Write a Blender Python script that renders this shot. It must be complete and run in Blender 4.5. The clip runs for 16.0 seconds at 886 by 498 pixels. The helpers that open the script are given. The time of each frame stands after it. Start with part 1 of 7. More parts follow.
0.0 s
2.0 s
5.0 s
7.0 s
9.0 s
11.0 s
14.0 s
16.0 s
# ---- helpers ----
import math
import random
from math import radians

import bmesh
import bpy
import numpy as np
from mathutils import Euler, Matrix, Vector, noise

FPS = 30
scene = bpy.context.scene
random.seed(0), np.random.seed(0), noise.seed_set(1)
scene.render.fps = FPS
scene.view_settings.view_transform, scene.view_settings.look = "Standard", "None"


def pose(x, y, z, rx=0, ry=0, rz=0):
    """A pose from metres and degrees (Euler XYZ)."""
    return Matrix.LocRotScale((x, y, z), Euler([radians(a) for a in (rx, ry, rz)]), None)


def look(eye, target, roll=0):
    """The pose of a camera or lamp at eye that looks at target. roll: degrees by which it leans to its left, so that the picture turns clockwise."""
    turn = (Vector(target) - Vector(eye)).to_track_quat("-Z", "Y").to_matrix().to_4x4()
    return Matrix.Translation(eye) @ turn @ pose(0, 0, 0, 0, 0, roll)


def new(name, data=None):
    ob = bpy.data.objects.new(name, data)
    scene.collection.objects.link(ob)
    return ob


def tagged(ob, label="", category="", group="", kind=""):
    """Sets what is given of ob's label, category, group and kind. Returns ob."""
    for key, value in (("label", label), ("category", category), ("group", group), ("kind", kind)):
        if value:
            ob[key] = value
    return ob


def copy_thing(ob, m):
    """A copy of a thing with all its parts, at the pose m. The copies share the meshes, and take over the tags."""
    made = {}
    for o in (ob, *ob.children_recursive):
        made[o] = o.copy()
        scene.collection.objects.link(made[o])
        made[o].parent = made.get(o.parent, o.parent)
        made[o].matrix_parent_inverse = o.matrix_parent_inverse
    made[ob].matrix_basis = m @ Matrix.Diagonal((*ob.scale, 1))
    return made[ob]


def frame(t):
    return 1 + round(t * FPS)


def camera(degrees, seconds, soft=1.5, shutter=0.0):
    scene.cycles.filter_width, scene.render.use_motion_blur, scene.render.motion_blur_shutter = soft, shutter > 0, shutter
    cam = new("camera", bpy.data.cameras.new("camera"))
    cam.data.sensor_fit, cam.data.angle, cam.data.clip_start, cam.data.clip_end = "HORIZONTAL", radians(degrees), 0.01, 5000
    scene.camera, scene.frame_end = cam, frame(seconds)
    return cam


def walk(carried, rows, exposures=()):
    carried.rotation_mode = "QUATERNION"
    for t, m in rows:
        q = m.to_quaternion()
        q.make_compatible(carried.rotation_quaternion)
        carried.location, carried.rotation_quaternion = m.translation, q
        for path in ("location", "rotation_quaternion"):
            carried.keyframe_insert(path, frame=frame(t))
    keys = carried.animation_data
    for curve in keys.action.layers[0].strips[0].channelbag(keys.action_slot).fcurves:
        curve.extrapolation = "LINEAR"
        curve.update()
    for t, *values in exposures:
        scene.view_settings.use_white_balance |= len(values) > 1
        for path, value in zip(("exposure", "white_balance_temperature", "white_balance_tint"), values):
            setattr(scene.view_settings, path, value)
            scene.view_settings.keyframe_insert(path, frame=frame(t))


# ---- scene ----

* [Directions]: Your task is to collect every line above that contains the word "location".

* [Task result]:
        carried.location, carried.rotation_quaternion = m.translation, q
        for path in ("location", "rotation_quaternion"):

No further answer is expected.